Читаем Фантастика и футурология. Книга 2 полностью

Второй упрек — еще более генерален и сводится к тому, что его можно адресовать многим произведениям: мы имеем в виду стратегическое размещение партнеров и антагонистов конфликтного действа, оптимальное с учетом заданных заранее авторских идей. Так, например, в комплекс тезисов, которые можно вывести из моего романа «Непобедимый», входит предположение, якобы там, где уже и аппаратура оказывается совершенно беспомощной, сумел действовать сам человек, невооруженный, лишенный всяческой инструментальной поддержки, то есть что он не только интенционно, в соответствии с какими-то гуманистическими программами, а реально есть последняя инстанция действий и решений, и именно он оказывается тогда истинной мерой вещей. Но воплощением такого тезиса «Непобедимый» становится только в результате стратегической расстановки сил в соответствии с граничными условиями материального окружения, которые, как известно, не взяты из реальности, но были заранее старательно сконструированы так, чтобы именно таковым было значение происходящего. И можно было бы установить для себя такое размещение граничных условий в виде чисто материальных, физических параметров среды, в которых потом уже событиями управлять бы не удалось (например, в сфере колоссальных радиационных напряжений либо невероятно сильной гравитации человек из экипажа «Непобедимого» не мог бы после поражения машин отправиться безоружным, чтобы противопоставить себя «мертвому противнику»). Точно так же, mutatis mutandis [39], в «Гимне по Лейбовицу». Иная организация исходных и граничных условий попросту расстроила бы продемонстрированную форму розыгрыша «метафизической партии», в которой победительницей выходит вера в трансцендентность; достаточно было бы у аббатства или вообще Церкви отнять корабль, коему было предназначено стать космическим Ноевым Ковчегом (кстати, придание достоверности тому факту, что Церковь владеет собственными астронавтическими средствами, было в писательском смысле делом весьма сложным), и если бы ряд таких изменений коснулся большей части параметров, то метафизика могла бы и не выйти невредимой из катаклизма.

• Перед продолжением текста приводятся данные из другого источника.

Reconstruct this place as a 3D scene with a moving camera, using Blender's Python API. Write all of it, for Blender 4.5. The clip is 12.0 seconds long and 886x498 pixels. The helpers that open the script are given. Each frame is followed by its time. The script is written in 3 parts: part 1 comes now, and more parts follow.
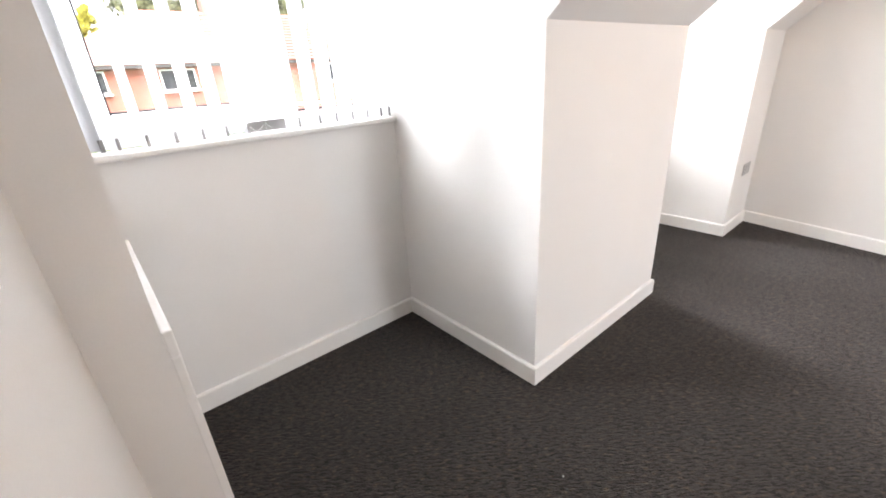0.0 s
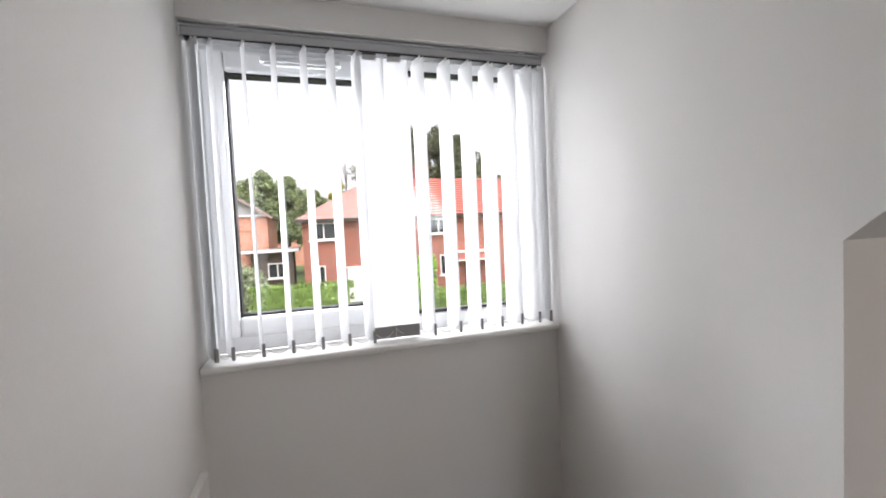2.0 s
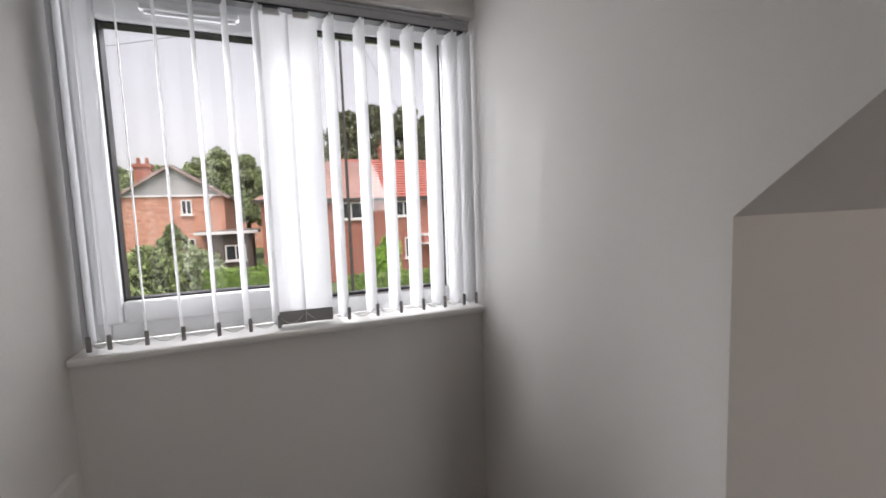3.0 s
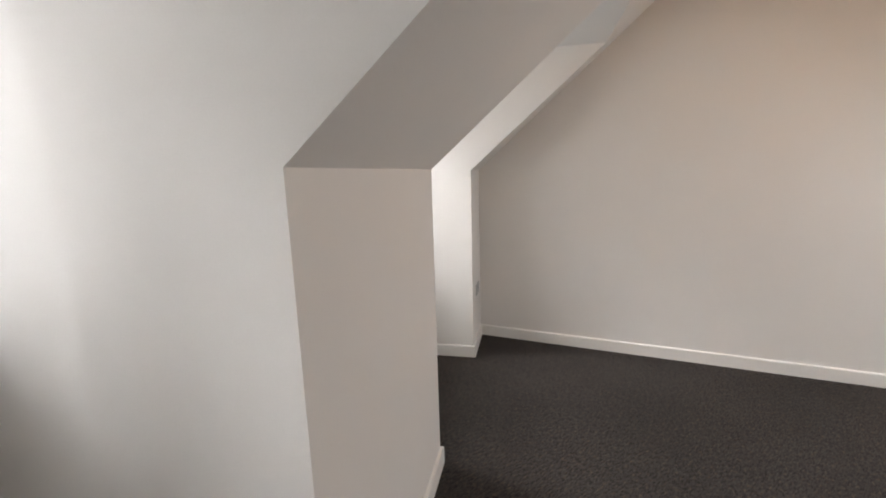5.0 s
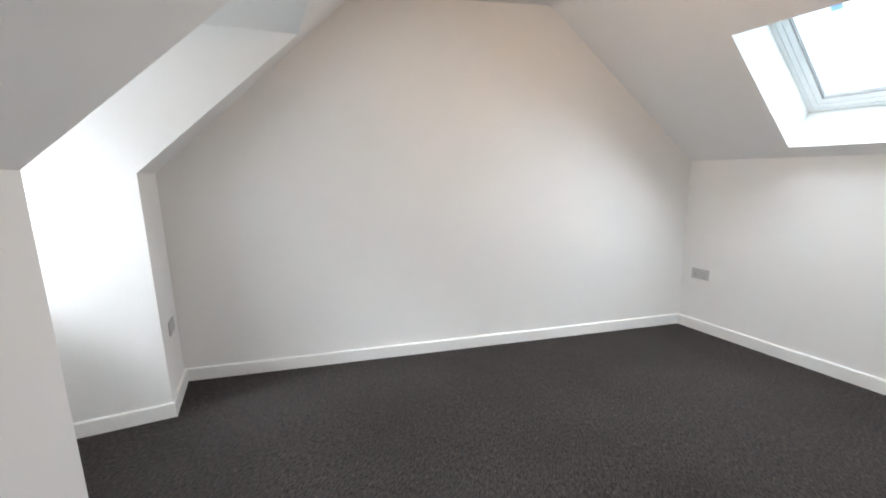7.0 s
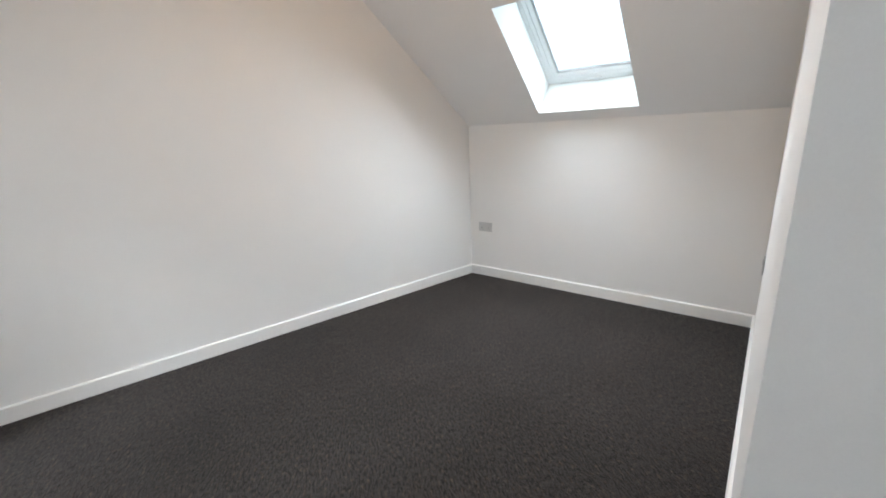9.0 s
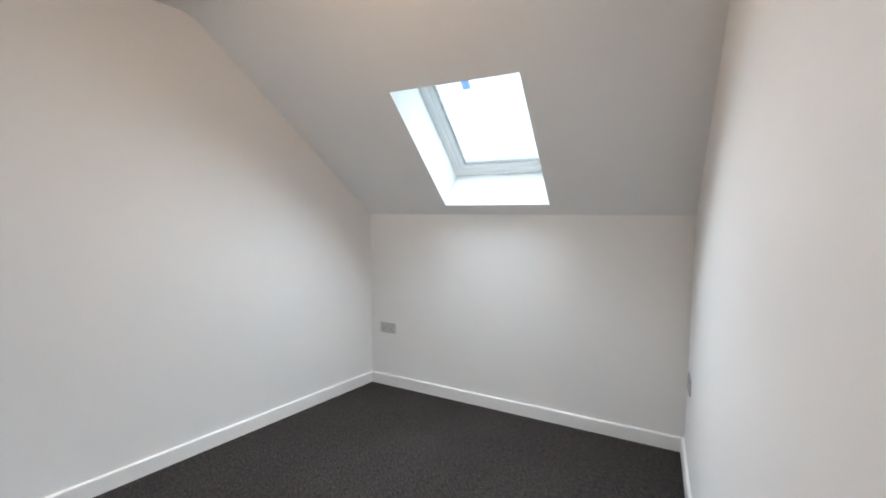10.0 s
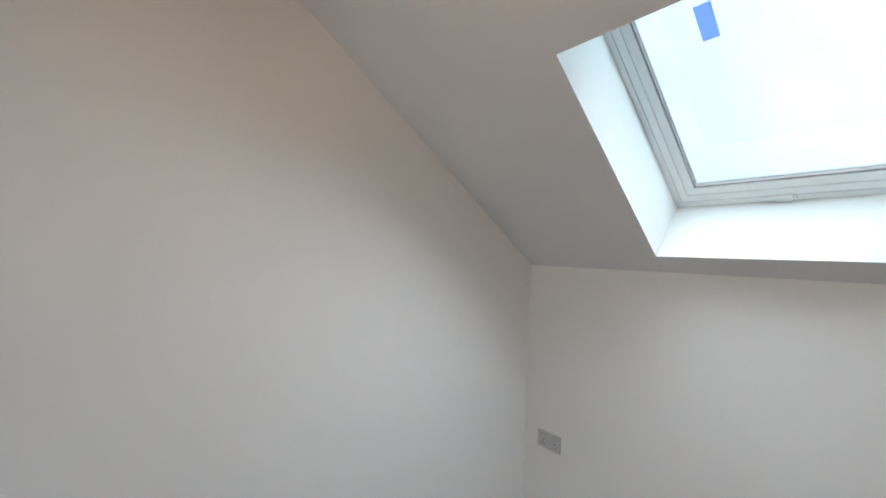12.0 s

Но это уже проблемы как бы метаконструкционные в отношении конкретного произведения; речь же идет о главенствующей тенденциозности интриги, о том, что тщательным планированием и стратегическим распределением сил, а также резервов драматургической линии можно придать видимость неотвратимого значения («это не автор так говорит, так говорят сами факты») событиям, сила доказательств главенствующего тезиса которых является следствием умелой режиссуры, а не беспристрастного объективизма. Одним словом, роман с тезисом, сколь бы идеальным он ни был этого тезиса воплощением, всегда можно атаковать с позиции другого тезиса либо беспристрастности, понимаемой эпически. Карикатурный вид принимает позиция «метафизического оптимизма» в восклицании некой варшавянки, которая, вернувшись после освобождения страны на развалины столицы, воскликнула, увидев свой дом, единственный уцелевший после всеобщего уничтожения: «Есть Бог!» Она и не заметила, что таким «доказательством существования Бога» мало кто из варшавян мог бы в то время воспользоваться.